▸ EXERCISE REQUIREMENTS:
Look for the word "parts" in the entries below, then copy every line that has it.

▬▬▬▬▬▬

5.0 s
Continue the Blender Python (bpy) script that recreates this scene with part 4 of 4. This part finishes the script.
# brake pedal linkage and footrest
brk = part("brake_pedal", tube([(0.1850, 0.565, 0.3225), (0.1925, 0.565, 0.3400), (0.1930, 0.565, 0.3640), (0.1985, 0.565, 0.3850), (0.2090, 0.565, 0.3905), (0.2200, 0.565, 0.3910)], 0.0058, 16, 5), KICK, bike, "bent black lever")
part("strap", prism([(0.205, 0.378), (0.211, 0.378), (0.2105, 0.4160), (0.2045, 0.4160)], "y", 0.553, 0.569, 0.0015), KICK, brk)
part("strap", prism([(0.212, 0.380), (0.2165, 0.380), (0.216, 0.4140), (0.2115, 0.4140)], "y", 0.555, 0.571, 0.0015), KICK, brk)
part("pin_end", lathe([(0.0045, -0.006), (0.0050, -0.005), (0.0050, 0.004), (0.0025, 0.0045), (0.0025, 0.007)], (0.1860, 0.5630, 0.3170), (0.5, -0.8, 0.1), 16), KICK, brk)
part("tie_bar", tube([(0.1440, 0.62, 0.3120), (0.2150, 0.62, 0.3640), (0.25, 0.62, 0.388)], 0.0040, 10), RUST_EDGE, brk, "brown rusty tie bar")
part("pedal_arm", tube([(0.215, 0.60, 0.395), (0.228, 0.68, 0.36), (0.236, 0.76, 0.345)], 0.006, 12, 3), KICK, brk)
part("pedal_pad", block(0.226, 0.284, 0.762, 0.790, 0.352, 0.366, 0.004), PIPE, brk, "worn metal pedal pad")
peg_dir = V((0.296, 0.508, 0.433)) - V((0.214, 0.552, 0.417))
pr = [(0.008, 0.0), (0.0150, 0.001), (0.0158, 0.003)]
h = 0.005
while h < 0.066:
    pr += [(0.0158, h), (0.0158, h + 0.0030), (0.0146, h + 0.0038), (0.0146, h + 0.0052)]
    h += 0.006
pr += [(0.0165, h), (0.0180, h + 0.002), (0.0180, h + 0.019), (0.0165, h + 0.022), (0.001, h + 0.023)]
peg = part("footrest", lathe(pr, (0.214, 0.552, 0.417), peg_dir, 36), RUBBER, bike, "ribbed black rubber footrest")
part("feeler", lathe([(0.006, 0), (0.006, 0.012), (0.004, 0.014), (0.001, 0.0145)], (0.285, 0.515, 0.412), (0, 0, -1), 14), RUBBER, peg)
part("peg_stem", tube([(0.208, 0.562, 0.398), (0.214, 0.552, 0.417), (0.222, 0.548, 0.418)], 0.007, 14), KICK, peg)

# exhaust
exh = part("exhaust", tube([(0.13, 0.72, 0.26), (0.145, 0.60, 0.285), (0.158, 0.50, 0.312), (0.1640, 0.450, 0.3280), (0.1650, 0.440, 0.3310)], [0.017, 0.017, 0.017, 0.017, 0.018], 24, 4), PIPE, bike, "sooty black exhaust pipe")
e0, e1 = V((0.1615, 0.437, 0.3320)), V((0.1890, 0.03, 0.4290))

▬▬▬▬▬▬

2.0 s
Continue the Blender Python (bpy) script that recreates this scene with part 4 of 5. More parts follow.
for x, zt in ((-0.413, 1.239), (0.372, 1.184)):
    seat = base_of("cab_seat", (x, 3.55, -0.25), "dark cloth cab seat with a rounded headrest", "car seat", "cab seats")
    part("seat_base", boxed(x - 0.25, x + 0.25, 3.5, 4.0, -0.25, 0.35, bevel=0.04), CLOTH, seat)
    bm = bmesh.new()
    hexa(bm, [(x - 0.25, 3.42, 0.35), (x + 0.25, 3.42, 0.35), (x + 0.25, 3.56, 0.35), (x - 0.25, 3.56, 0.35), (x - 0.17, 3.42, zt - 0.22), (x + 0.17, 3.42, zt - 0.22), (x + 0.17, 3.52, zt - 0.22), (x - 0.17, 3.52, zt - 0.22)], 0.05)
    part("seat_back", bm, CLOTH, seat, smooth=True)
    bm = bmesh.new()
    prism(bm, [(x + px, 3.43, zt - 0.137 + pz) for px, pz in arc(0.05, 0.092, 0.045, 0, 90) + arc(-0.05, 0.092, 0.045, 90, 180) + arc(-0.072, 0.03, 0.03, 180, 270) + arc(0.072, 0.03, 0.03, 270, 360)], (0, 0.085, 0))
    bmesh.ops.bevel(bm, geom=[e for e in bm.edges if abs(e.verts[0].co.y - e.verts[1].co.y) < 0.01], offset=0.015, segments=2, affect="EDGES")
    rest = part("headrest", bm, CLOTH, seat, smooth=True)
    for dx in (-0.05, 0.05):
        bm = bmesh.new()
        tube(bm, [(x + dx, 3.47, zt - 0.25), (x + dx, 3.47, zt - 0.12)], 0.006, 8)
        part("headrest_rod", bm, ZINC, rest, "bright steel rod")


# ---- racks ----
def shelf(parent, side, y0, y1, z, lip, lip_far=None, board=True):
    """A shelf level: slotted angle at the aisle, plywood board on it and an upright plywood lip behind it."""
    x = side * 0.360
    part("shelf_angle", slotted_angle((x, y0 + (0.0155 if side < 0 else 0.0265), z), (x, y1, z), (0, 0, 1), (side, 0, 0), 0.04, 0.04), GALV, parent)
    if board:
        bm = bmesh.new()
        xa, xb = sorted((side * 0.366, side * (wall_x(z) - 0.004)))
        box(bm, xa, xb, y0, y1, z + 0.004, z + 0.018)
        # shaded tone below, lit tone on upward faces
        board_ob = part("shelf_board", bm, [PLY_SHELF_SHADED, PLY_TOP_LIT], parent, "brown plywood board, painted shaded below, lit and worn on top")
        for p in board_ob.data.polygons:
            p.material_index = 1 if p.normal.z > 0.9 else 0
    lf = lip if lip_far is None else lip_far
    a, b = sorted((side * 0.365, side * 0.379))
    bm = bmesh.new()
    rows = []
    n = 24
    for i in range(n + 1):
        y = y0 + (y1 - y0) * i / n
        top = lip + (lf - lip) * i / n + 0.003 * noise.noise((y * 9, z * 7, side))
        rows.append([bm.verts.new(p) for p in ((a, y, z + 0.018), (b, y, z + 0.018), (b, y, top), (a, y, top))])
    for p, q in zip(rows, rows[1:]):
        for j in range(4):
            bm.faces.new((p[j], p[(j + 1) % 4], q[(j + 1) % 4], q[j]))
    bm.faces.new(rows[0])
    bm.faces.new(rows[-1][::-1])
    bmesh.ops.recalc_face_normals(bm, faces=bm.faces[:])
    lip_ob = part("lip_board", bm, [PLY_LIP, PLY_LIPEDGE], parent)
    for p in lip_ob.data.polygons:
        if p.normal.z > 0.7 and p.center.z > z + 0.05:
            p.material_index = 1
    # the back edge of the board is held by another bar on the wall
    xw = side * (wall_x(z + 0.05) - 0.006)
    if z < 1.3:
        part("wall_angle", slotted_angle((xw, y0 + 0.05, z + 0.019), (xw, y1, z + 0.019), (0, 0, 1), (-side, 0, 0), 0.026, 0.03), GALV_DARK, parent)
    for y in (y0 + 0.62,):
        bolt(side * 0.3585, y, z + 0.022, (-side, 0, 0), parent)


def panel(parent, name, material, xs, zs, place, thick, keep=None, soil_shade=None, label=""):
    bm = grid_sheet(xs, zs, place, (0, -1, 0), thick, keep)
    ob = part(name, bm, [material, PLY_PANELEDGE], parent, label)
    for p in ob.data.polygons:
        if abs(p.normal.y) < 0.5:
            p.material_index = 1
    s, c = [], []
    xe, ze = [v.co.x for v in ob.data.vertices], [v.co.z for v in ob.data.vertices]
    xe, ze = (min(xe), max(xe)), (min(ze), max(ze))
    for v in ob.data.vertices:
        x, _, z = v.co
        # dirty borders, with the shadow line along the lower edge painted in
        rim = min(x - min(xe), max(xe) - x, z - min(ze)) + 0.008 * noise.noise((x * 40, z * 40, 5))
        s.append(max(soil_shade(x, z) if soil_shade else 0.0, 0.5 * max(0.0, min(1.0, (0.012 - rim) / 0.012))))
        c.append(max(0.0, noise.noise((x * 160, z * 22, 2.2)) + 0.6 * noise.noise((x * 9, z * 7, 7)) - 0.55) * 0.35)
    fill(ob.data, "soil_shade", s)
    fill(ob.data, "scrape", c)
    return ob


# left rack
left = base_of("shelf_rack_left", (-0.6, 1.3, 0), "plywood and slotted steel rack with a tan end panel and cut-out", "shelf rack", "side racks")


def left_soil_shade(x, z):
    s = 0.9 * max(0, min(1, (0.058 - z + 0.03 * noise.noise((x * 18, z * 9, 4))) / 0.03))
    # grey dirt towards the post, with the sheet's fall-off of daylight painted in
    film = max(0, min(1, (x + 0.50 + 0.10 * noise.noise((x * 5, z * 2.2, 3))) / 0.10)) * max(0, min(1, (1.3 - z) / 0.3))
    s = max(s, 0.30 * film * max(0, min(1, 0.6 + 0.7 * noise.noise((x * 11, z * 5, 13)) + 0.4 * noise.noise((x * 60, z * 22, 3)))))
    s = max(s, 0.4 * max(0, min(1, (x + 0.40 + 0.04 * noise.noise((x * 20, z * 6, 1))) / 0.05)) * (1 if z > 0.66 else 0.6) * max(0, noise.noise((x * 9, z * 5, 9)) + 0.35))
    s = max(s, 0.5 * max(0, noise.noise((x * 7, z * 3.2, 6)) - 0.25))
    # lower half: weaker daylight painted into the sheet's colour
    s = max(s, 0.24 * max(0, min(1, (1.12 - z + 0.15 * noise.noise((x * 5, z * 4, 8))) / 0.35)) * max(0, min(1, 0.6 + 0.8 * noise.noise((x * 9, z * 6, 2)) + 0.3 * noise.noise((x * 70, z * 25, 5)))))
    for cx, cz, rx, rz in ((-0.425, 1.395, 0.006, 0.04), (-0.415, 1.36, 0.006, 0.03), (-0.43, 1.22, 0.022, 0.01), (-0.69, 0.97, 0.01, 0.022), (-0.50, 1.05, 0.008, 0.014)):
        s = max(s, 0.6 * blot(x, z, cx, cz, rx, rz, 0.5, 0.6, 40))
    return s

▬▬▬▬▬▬

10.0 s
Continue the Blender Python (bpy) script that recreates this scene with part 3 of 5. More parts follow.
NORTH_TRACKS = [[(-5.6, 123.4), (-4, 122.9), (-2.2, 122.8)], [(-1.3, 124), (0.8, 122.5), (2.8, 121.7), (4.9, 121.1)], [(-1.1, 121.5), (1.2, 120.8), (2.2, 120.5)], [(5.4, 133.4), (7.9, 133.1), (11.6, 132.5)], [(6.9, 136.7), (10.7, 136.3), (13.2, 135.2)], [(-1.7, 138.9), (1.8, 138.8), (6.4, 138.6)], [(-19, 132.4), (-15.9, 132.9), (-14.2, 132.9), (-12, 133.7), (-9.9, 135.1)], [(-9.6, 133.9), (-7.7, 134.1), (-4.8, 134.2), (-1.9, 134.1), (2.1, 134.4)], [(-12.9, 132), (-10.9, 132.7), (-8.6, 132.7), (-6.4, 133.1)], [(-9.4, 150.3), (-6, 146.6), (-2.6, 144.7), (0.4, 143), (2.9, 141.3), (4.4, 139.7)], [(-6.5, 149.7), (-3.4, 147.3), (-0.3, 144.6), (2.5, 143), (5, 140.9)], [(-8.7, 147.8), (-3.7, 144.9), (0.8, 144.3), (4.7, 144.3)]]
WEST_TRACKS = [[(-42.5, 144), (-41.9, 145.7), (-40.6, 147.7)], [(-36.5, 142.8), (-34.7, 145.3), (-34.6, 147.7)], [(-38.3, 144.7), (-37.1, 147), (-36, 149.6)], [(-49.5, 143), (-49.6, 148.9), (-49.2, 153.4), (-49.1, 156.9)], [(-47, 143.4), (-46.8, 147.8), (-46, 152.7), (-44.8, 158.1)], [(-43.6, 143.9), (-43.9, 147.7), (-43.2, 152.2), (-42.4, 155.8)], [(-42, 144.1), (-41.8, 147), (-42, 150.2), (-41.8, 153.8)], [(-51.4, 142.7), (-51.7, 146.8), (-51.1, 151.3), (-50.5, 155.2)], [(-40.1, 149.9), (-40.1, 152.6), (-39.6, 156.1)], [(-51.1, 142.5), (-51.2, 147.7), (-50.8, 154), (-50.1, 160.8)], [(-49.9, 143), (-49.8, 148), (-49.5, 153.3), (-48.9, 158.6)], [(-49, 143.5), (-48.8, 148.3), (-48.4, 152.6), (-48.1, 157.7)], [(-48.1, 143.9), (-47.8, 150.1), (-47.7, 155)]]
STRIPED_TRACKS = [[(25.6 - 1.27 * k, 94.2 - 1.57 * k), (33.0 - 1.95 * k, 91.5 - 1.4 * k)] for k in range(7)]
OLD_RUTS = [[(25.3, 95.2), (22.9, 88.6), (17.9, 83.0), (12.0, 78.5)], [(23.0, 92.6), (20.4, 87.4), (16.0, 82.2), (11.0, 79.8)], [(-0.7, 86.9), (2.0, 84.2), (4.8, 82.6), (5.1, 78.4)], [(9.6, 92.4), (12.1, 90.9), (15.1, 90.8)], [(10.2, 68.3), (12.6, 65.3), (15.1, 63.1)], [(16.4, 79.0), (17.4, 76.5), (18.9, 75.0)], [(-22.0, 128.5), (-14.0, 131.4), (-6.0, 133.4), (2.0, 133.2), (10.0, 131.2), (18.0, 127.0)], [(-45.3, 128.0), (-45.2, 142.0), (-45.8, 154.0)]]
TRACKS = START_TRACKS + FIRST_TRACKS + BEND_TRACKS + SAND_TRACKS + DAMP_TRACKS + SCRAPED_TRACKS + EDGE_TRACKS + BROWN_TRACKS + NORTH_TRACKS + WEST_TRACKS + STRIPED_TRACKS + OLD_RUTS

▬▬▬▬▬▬

▸ OUTPUT FOR THIS TASK:
Continue the Blender Python (bpy) script that recreates this scene with part 4 of 5. More parts follow.
Continue the Blender Python (bpy) script that recreates this scene with part 3 of 5. More parts follow.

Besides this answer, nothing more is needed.